Stated exercise – Output the material beneath this task exactly, images excluded.

Dataset section –
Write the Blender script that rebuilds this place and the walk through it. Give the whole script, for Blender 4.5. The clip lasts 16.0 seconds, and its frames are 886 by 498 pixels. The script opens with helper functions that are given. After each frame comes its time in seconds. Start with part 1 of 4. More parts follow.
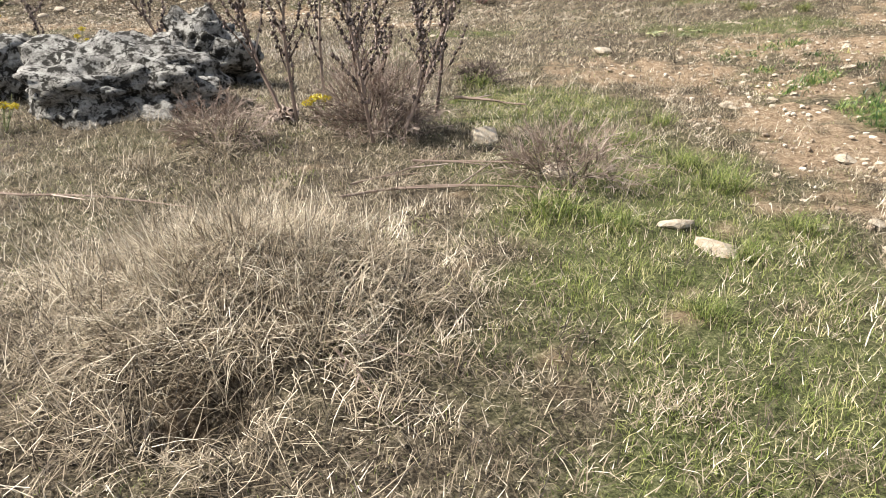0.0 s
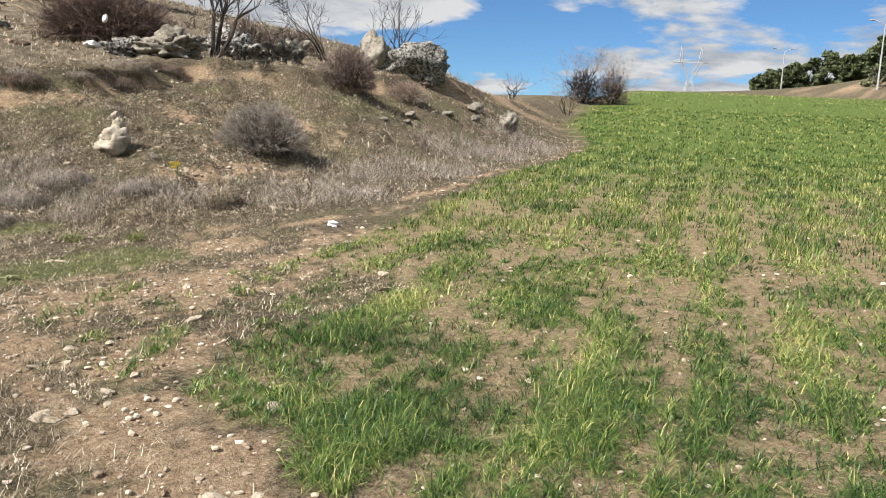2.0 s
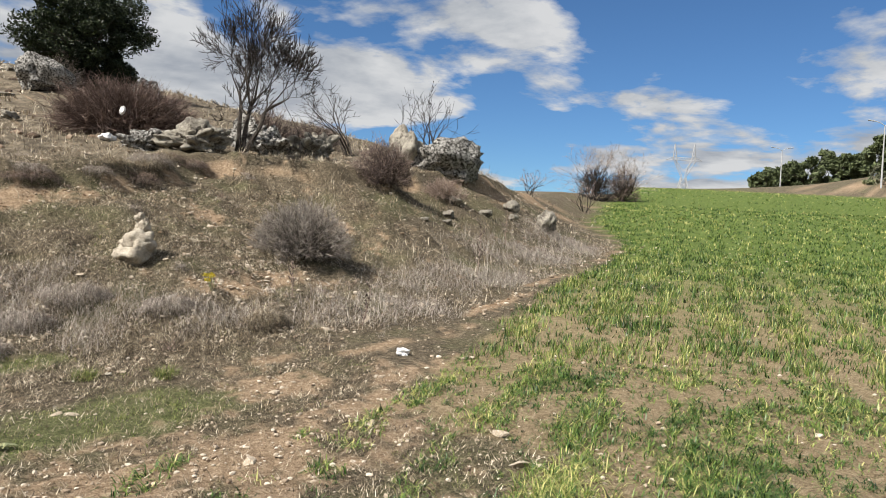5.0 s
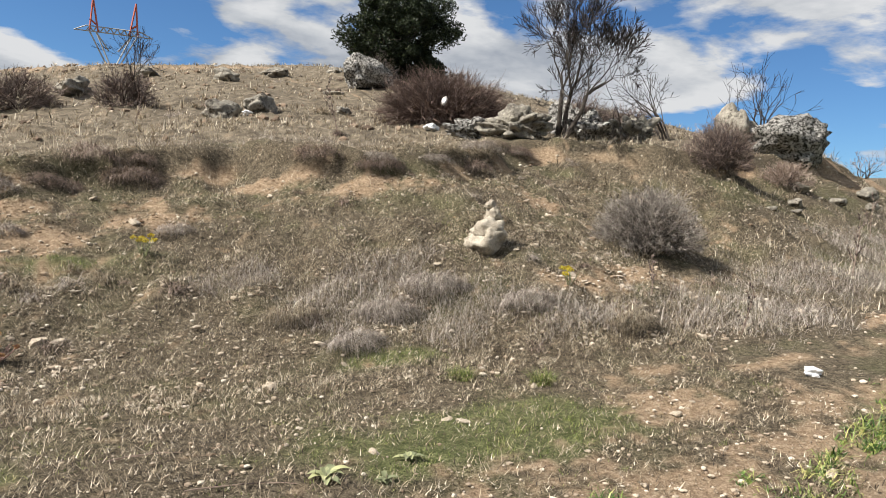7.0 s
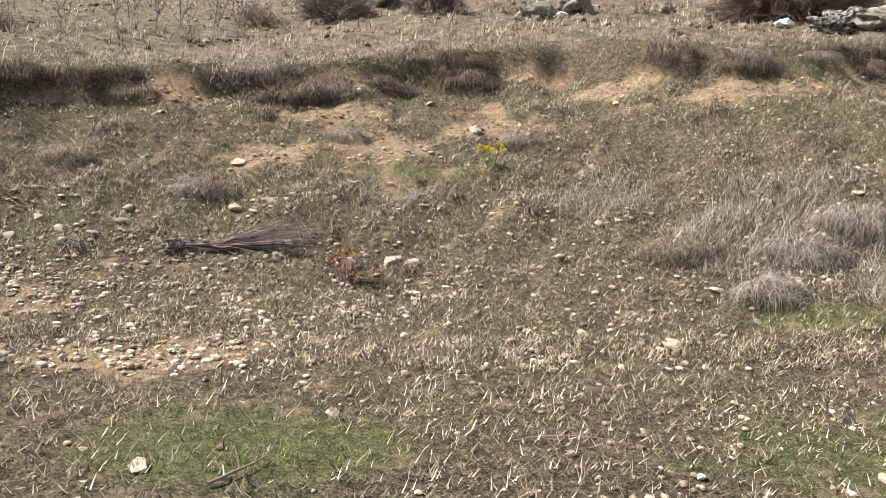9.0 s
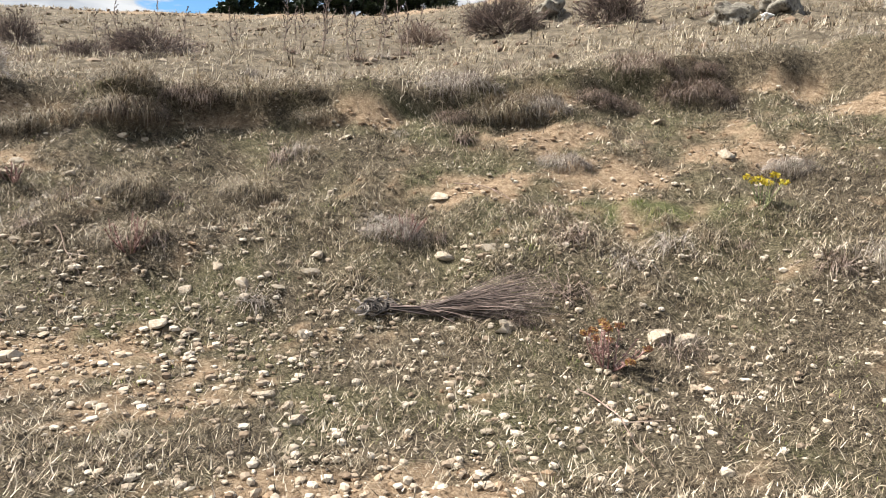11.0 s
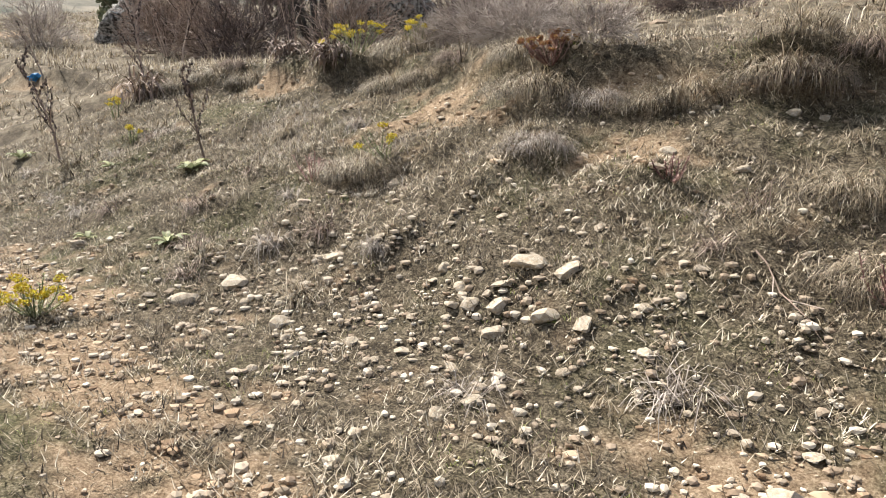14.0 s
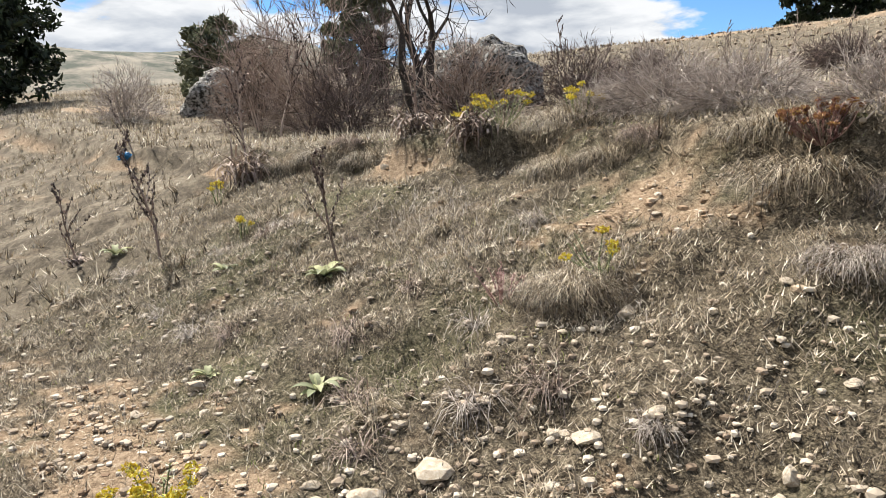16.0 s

Task result –
Write the Blender script that rebuilds this place and the walk through it. Give the whole script, for Blender 4.5. The clip lasts 16.0 seconds, and its frames are 886 by 498 pixels. The script opens with helper functions that are given. After each frame comes its time in seconds. Start with part 1 of 4. More parts follow.
0.0 s
2.0 s
5.0 s
7.0 s
9.0 s
11.0 s
14.0 s
16.0 s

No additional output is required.